You need to boost the performance of the already bonkers fast DuckDB.
Solution
Take advantage of the tuning parameters offered by DuckDB.
Discussion
DuckDB gives us some levers to pull when it comes to getting the most performance possible. Some of those levers exist in the database engine itself, while others are the choices you make in terms of data file location/organization and the system you’re using.
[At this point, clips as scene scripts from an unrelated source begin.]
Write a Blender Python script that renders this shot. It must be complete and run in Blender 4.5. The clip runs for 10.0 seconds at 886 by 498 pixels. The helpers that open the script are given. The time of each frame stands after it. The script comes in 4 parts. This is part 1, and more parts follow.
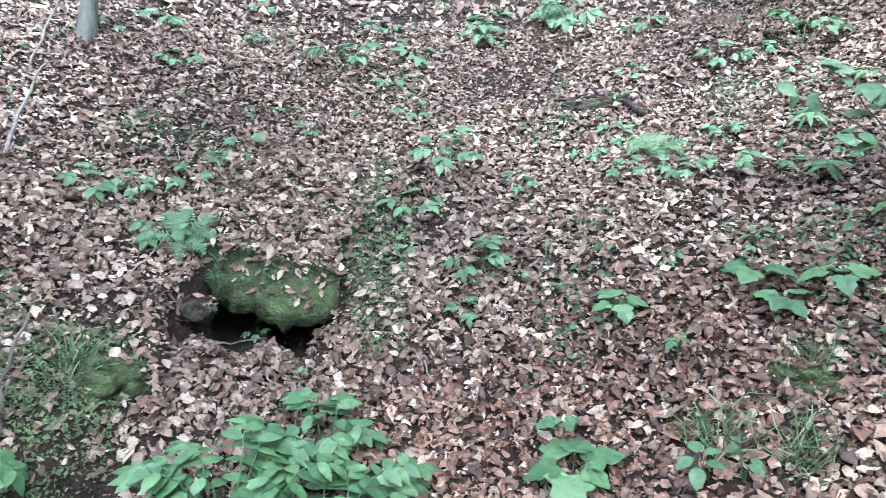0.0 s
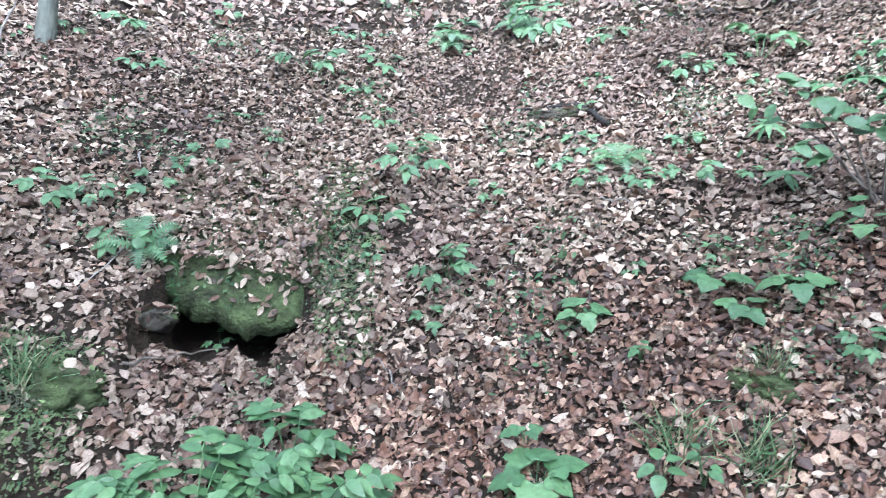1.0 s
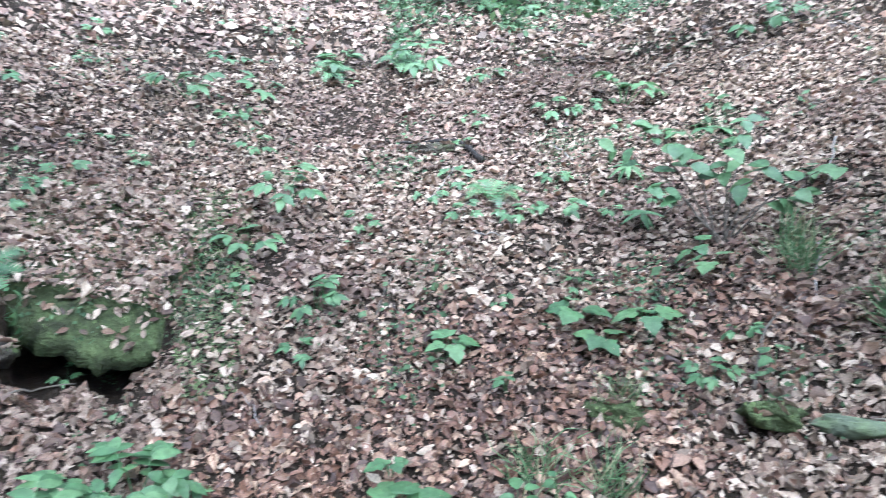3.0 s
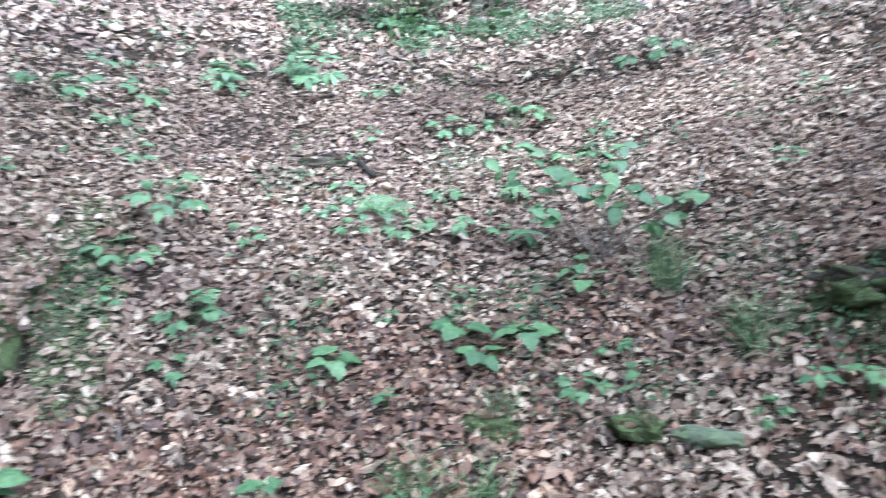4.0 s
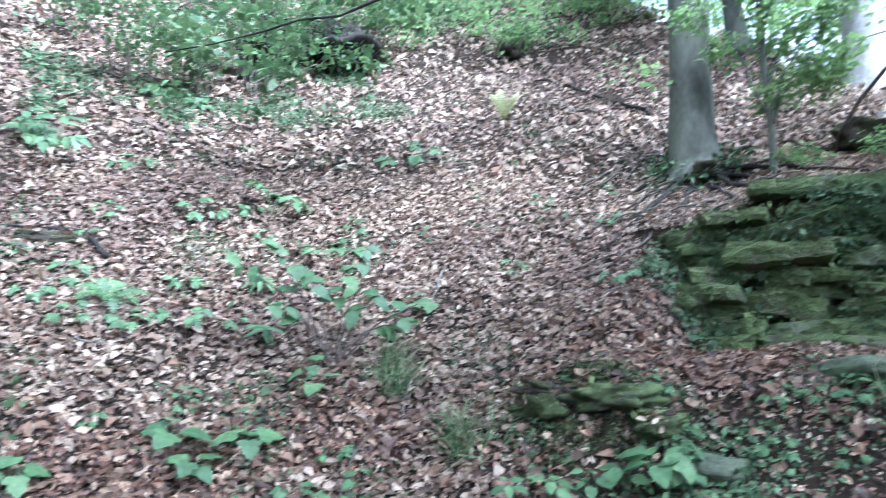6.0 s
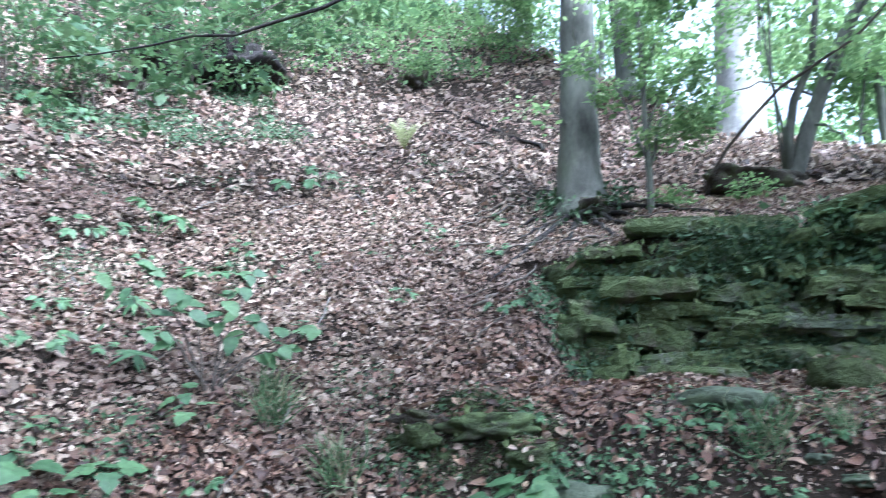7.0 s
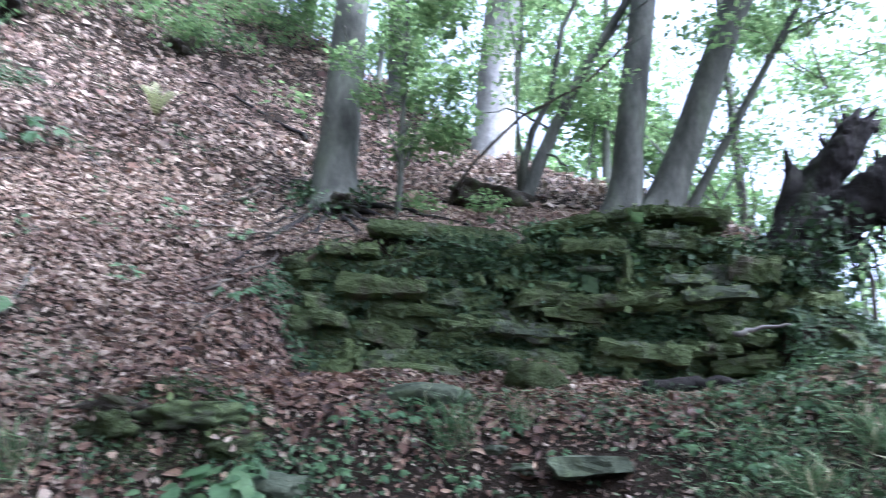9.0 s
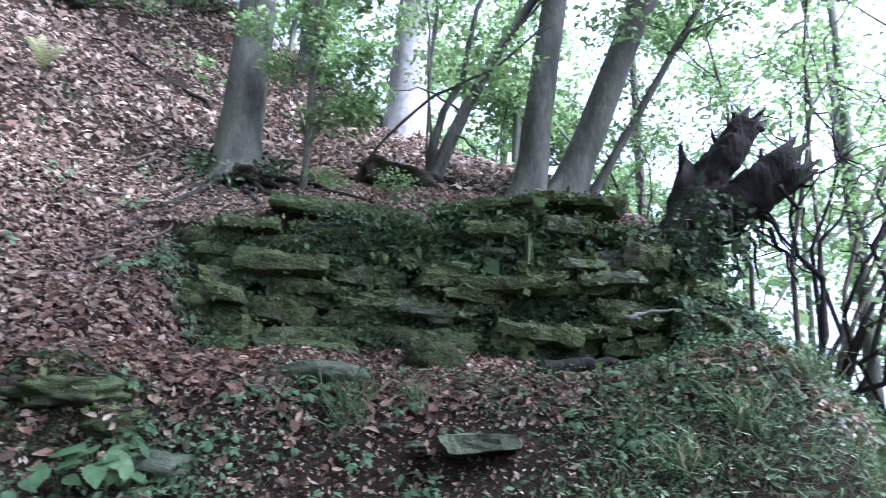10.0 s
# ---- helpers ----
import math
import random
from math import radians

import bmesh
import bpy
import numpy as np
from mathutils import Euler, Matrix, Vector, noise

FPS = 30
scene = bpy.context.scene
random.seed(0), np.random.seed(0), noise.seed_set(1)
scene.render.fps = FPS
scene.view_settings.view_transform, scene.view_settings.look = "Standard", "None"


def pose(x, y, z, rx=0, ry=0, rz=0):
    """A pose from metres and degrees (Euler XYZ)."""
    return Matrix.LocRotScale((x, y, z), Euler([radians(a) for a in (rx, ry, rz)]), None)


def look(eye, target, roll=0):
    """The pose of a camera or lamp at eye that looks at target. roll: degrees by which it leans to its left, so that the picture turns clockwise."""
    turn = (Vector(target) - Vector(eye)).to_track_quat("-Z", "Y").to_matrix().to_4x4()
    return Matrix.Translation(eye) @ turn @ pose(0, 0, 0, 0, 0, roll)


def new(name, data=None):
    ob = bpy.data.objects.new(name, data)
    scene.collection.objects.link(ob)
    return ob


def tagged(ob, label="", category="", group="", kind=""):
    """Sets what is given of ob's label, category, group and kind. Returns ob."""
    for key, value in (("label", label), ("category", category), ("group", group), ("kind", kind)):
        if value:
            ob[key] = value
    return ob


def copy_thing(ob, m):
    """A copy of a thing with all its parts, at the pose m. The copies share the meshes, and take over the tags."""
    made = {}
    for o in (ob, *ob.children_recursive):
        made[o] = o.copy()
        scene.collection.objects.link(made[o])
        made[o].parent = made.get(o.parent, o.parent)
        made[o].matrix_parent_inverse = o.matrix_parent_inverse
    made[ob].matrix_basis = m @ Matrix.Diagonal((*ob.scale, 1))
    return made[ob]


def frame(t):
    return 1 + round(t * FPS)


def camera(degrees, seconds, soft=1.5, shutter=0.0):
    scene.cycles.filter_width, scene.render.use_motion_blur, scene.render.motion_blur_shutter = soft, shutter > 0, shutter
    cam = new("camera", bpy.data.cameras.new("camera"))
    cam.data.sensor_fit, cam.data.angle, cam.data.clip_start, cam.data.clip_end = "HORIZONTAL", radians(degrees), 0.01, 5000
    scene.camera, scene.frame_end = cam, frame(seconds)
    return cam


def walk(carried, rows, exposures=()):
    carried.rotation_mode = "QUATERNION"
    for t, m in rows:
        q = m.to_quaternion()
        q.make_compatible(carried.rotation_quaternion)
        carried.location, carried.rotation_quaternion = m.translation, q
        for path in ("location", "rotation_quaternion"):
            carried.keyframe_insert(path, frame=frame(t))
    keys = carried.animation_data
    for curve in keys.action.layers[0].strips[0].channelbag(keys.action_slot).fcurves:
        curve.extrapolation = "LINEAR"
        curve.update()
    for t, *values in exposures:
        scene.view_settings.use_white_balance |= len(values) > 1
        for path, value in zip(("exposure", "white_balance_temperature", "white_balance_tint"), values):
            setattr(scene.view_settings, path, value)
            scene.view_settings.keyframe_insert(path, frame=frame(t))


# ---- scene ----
cam = camera(65.96, 10.0, 0.65, 0.85)
# seconds, place from the first eye, yaw, pitch, roll
ROWS = [
    (0.0, 0.000, 0.000, 0.000, 0.000, 1.606, -3.251),
    (0.5, 0.012, 0.005, 0.003, -1.294, 1.722, -3.155),
    (1.0, 0.019, 0.004, 0.011, -2.525, 2.280, -3.286),
    (1.5, 0.028, -0.005, 0.019, -4.047, 3.246, -3.495),
    (2.0, 0.041, -0.015, 0.028, -6.062, 3.779, -3.368),
    (2.5, 0.068, -0.013, 0.022, -8.727, 4.573, -3.472),
    (4.0, 0.190, -0.048, 0.029, -19.710, 7.206, -3.592),
    (4.5, 0.252, -0.084, 0.071, -25.403, 8.497, -3.654),
    (5.0, 0.289, -0.131, 0.118, -31.200, 10.093, -3.633),
    (5.5, 0.305, -0.172, 0.162, -34.522, 12.659, -3.807),
    (7.0, 0.390, -0.307, 0.206, -46.286, 17.201, -3.461),
    (7.5, 0.404, -0.354, 0.206, -50.453, 18.068, -3.291),
    (8.0, 0.422, -0.396, 0.206, -55.960, 18.073, -3.676),
    (8.5, 0.448, -0.423, 0.206, -60.954, 17.920, -3.495),
    (9.0, 0.474, -0.467, 0.207, -66.643, 17.799, -3.408),
    (9.5, 0.501, -0.492, 0.211, -71.341, 16.982, -3.280),
    (10.0, 0.512, -0.504, 0.209, -74.560, 16.542, -3.104),
]
EXPOSURES = [(0.0, 2.9, 4940, 12), (2.5, 2.93, 4910, 12), (4.5, 2.97, 4820, 11), (5.5, 3.03, 4760, 12), (7.0, 2.91, 4790, 15), (8.5, 2.66, 4900, 20), (10.0, 2.55, 4990, 25)]
walk(cam, [(t, pose(x, y, 1.5 + z, 90 + pitch, 0, yaw) @ pose(0, 0, 0, 0, 0, -roll)) for t, x, y, z, yaw, pitch, roll in ROWS], EXPOSURES)

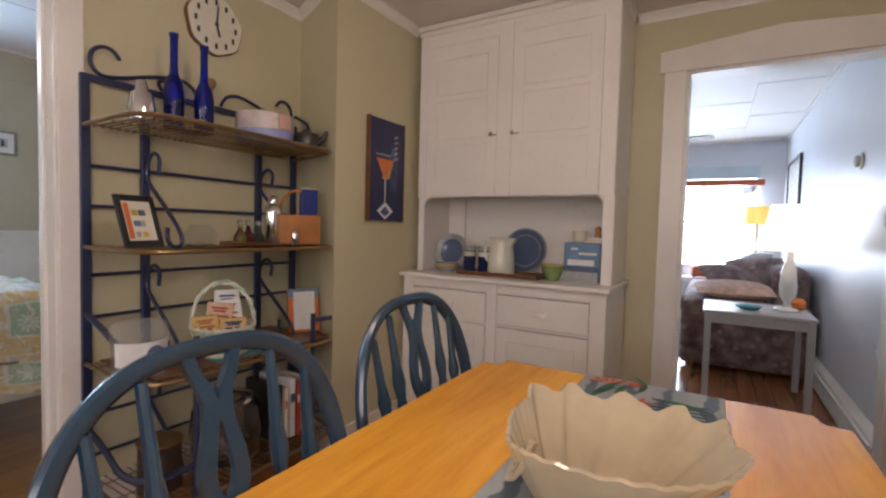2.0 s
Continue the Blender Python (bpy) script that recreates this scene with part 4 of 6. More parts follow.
# ---------------------------------------------------------------- dining chairs
def dining_chair(m):
    ch = thing("dining_chair", "dark blue painted bow-back wooden chair with spindles and a pierced splat", "chair", m, "chairs round the table")
    bm = outline([(-0.20, -0.20), (0.20, -0.20), (0.225, 0.05), (0.21, 0.19), (0.12, 0.215), (-0.12, 0.215), (-0.21, 0.19), (-0.225, 0.05)], 0.038)
    bmesh.ops.rotate(bm, verts=bm.verts, cent=(0, 0, 0), matrix=Matrix.Rotation(radians(90), 3, "X"))
    bmesh.ops.translate(bm, verts=bm.verts, vec=(0, 0, 0.452))
    bmesh.ops.bevel(bm, geom=list(bm.edges), offset=0.010, segments=3, affect="EDGES")
    part("seat", bm, NAVY, ch, smooth=True)

    def lean(z):
        return -0.185 - 0.105 * (z - 0.45) / 0.52
    hoop = []
    for k in range(41):
        a = math.pi * k / 40
        x = -math.cos(a)
        x = math.copysign(abs(x) ** 0.75, x) * 0.245
        z = 0.66 + 0.305 * math.sin(a) ** 0.80
        hoop.append((x, lean(z), z))
    left = [(-0.195, lean(0.452), 0.452), (-0.218, lean(0.52), 0.52), (-0.238, lean(0.60), 0.60)]
    path = left + hoop + [(-x, y, z) for x, y, z in left[::-1]]
    part("bow", rod(path, 0.0185, 10, 0.72), NAVY, ch, smooth=True)

    def bow_z(x):
        best = [z for (a, _, z) in hoop if abs(a - x) < 0.02]
        return (sum(best) / len(best) if best else 0.9) - 0.012
    for sx in (-1, 1):
        for xs, xt in ((0.090, 0.105), (0.145, 0.175)):
            zt = bow_z(sx * xt)
            pts, rs = [], []
            for k in range(13):
                t = k / 12
                z = 0.452 + (zt - 0.452) * t
                pts.append((sx * (xs + (xt - xs) * t), lean(z) + 0.004, z))
                rs.append((0.009, 0.0105, 0.012, 0.013, 0.0145, 0.0165, 0.017, 0.011, 0.0165, 0.011, 0.010, 0.009, 0.0085)[k])
            part("spindle", rod(pts, rs, 8), NAVY, ch, smooth=True)
    # splat: an eight-shaped board with two pierced drops, forked under the bow
    rows_ = [(0.452, 0.030, 0.0), (0.52, 0.040, 0.0), (0.555, 0.042, 0.0), (0.575, 0.040, 0.013), (0.61, 0.034, 0.014), (0.65, 0.026, 0.007), (0.672, 0.022, 0.0), (0.708, 0.022, 0.0), (0.735, 0.034, 0.0), (0.752, 0.039, 0.011),
             (0.775, 0.041, 0.016), (0.805, 0.037, 0.012), (0.842, 0.027, 0.004), (0.856, 0.024, 0.0), (0.885, 0.024, 0.0), (0.902, 0.029, 0.004), (0.928, 0.040, 0.020), (0.956, 0.050, 0.030)]
    bm = bmesh.new()
    for (z0, w0, h0), (z1, w1, h1) in zip(rows_, rows_[1:]):
        for sx in (-1, 1):
            ring = [bm.verts.new((sx * x, lean(z) + d, z)) for d in (-0.006, 0.008) for x, z in ((h0, z0), (w0, z0), (w1, z1), (h1, z1))]
            for q in ((0, 1, 2, 3), (7, 6, 5, 4), (1, 5, 6, 2)) + (((0, 3, 7, 4),) if h0 + h1 else ()):
                bm.faces.new([ring[k] for k in q])
    bmesh.ops.remove_doubles(bm, verts=bm.verts, dist=0.0004)
    part("splat", bm, NAVY, ch)
    for x, y, sx, sy in ((-0.15, 0.14, -0.05, 0.05), (0.15, 0.14, 0.05, 0.05), (-0.14, -0.13, -0.05, -0.07), (0.14, -0.13, 0.05, -0.07)):
        pts = [(x + sx * (1 - z / 0.42), y + sy * (1 - z / 0.42), z) for z in (0.0, 0.06, 0.12, 0.2, 0.3, 0.36, 0.414)]
        part("leg", rod(pts, [0.012, 0.016, 0.013, 0.02, 0.018, 0.022, 0.016], 10), NAVY, ch, smooth=True)
    part("stretcher", rod([(-0.17, 0.0, 0.18), (-0.08, 0, 0.18), (0, 0, 0.18), (0.08, 0, 0.18), (0.17, 0, 0.18)], [0.008, 0.013, 0.017, 0.013, 0.008], 8), NAVY, ch, smooth=True)
    for sx in (-1, 1):
        part("stretcher", rod([(sx * 0.172, 0.16, 0.18), (sx * 0.168, 0, 0.18), (sx * 0.162, -0.16, 0.18)], [0.008, 0.015, 0.008], 8), NAVY, ch, smooth=True)
    return ch


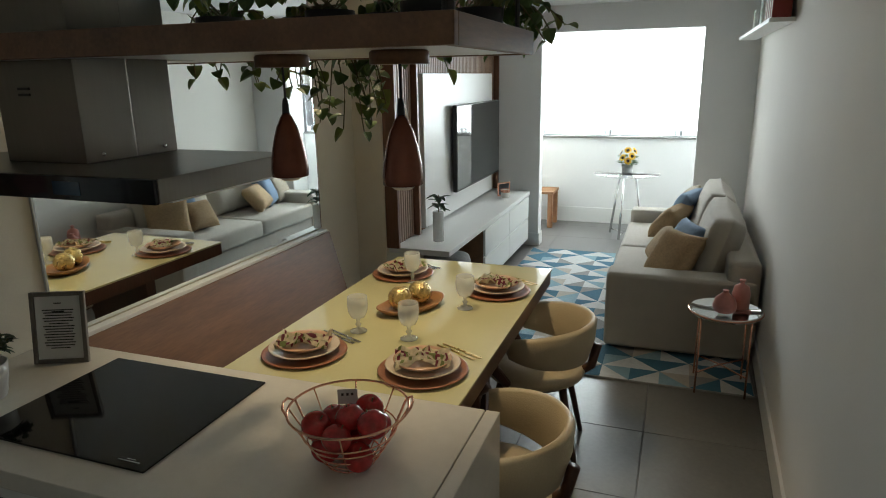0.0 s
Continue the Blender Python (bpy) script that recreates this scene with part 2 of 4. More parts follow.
def tube(pts, r, n=8, bm=None, r2=None, closed=False):
    """A round bar along points, tapering from r to r2."""
    bm2 = bm if bm is not None else bmesh.new()
    pts = [Vector(p) for p in pts]
    r2 = r if r2 is None else r2
    rings = []
    k = len(pts)
    for i, p in enumerate(pts):
        a = pts[(i - 1) % k] if (closed or i) else p
        b = pts[(i + 1) % k] if (closed or i < k - 1) else p
        q = (b - a).to_track_quat("Z", "Y")
        rad = r + (r2 - r) * i / max(1, k - 1)
        rings.append([bm2.verts.new(p + q @ Vector((rad * math.cos(t), rad * math.sin(t), 0))) for t in [2 * math.pi * j / n for j in range(n)]])
    for i in range(k if closed else k - 1):
        a, b = rings[i], rings[(i + 1) % k]
        for j in range(n):
            bm2.faces.new((a[j], a[(j + 1) % n], b[(j + 1) % n], b[j]))
    if not closed:
        bm2.faces.new(rings[0][::-1])
        bm2.faces.new(rings[-1])
    return bm2


def ring(c, r, rad, n=40, bm=None, axis="z", ry=None):
    ry = r if ry is None else ry
    pts = []
    for i in range(n):
        a = 2 * math.pi * i / n
        u, v = r * math.cos(a), ry * math.sin(a)
        pts.append((c[0] + u, c[1] + v, c[2]) if axis == "z" else (c[0] + u, c[1], c[2] + v) if axis == "y" else (c[0], c[1] + u, c[2] + v))
    return tube(pts, rad, 8, bm, closed=True)


def prism(outline, z0, z1, bm=None, m=None):
    """An outline in x and y, drawn up from z0 to z1."""
    bm2 = bmesh.new()
    a = [bm2.verts.new((x, y, z0)) for x, y in outline]
    b = [bm2.verts.new((x, y, z1)) for x, y in outline]
    bm2.faces.new(a[::-1])
    bm2.faces.new(b)
    for i in range(len(a)):
        j = (i + 1) % len(a)
        bm2.faces.new((a[i], a[j], b[j], b[i]))
    if m is not None:
        bmesh.ops.transform(bm2, matrix=m, verts=bm2.verts)
    return bm2 if bm is None else joined(bm, bm2)


def leaf(bm, base, direction, length, width, droop=0.25, up=(0, 0, 1), fold=0.15, pts=5):
    """A heart-shaped leaf blade, folded along its rib."""
    d = Vector(direction).normalized()
    s = d.cross(Vector(up))
    s = s.normalized() if s.length > 1e-3 else Vector((1, 0, 0))
    n = s.cross(d)
    base = Vector(base)
    rib, lft, rgt = [], [], []
    for i in range(pts + 1):
        t = i / pts
        w = width * (math.sin(math.pi * t ** 0.55) ** 0.6 if 0 < t < 1 else 0)
        p = base + d * (length * t) - n * (droop * length * t * t)
        rib.append(bm.verts.new(p))
        if 0 < i < pts:
            lft.append(bm.verts.new(p - s * w * 0.5 + n * fold * w))
            rgt.append(bm.verts.new(p + s * w * 0.5 + n * fold * w))
    for side in (lft, rgt):
        bm.faces.new((rib[0], rib[1], side[0]))
        for i in range(len(side) - 1):
            bm.faces.new((rib[i + 1], rib[i + 2], side[i + 1], side[i]))
        bm.faces.new((rib[-2], rib[-1], side[-1]))


def text_mesh(body, size, material, name, parent, m, label=""):
    cu = bpy.data.curves.new(name, "FONT")
    cu.body, cu.size, cu.extrude, cu.align_x = body, size, 0.0003, "CENTER"
    tmp = new("tmp_text", cu)
    bpy.context.view_layer.update()
    me = bpy.data.meshes.new_from_object(tmp.evaluated_get(bpy.context.evaluated_depsgraph_get()))
    bpy.data.objects.remove(tmp)
    me.materials.clear()
    me.materials.append(material)
    ob = new(name, me)
    ob.parent, ob.matrix_basis = parent, m
    return ob


# ---- structure ----
def wall(name, lo, hi, material=PAINT, label="painted plaster wall", bev=0.0):
    return solo(name, box(lo, hi, bev), material, label, "wall", kind="structure")


H = 2.5
NY = 7.05


def east(y):
    """The long wall runs slightly out of square."""
    return 0.285 + 0.03 * (y - 3.5)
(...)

Two critical settings that DuckDB usually does a fantastic job of picking for you are the memory_limit and threads settings. Here’s how you can see what they’re set to
duckdb<<EOFSELECT current_setting('memory_limit') AS memory_limit, current_setting('threads') AS threadsEOF
Depending on where I rendered this, you may see above 50 GiB of memory and 10 threads as the values. If so, that’s my ridiculously overpowered M1 MacBook Pro Max. DuckDB queries fly on this system.
You can tweak those settings for your system, especially if you’re memory constrained (this is when you should consider reducing the thread count). The official manual says:
As a rule of thumb, DuckDB requires a minimum of 125 MB of memory per thread. For example, if you use 8 threads, you need at least 1 GB of memory. For ideal performance, aggregation-heavy workloads require approx. 5 GB memory per thread and join-heavy workloads require approximately 10 GB memory per thread.
Aim for 5-10 GB memory per thread.
Another performance consideration that readers may not be aware of is that when you just fire up DuckDB from the CLI, or use it via something like the R {duckdb} / {duckdbfs} packages, you’re using an in memory database. This is usually fine, but if your query operations are causing memory errors, you should consider either running DuckDB with a local, persistent database file or explicitly telling DuckDB where it can spill memory to disk. To do that you can use the temp_directory setting like this:
SET temp_directory ='/path/to/temp_dir.tmp/';
Other performance enhancements to consider are limiting the use of:
ORDER BY
GROUP BY
OVER ... (PARTITION BY ... ORDER BY ...)
and, any JOINs
Of those, you can likely sacrifice ORDER BY more readily than the others.
If the order of your data doesn’t matter, you can further turn off the setting that preserves insertion order:
SET preserve_insertion_order =false;
This will give DuckDB freedom to be a bit more lazy about how it recombines threaded operations.
Finally, one performance enhancement that can also help, but is beyond the scope of this book, is optimizing the way you create Parquet files. This is not just a DuckDB consideration, since most environments that support operations on Parquet files benefit from well-crafted datasets. Check out the DuckDB manual for some tips on this as well as this 2023 article by Airbyte.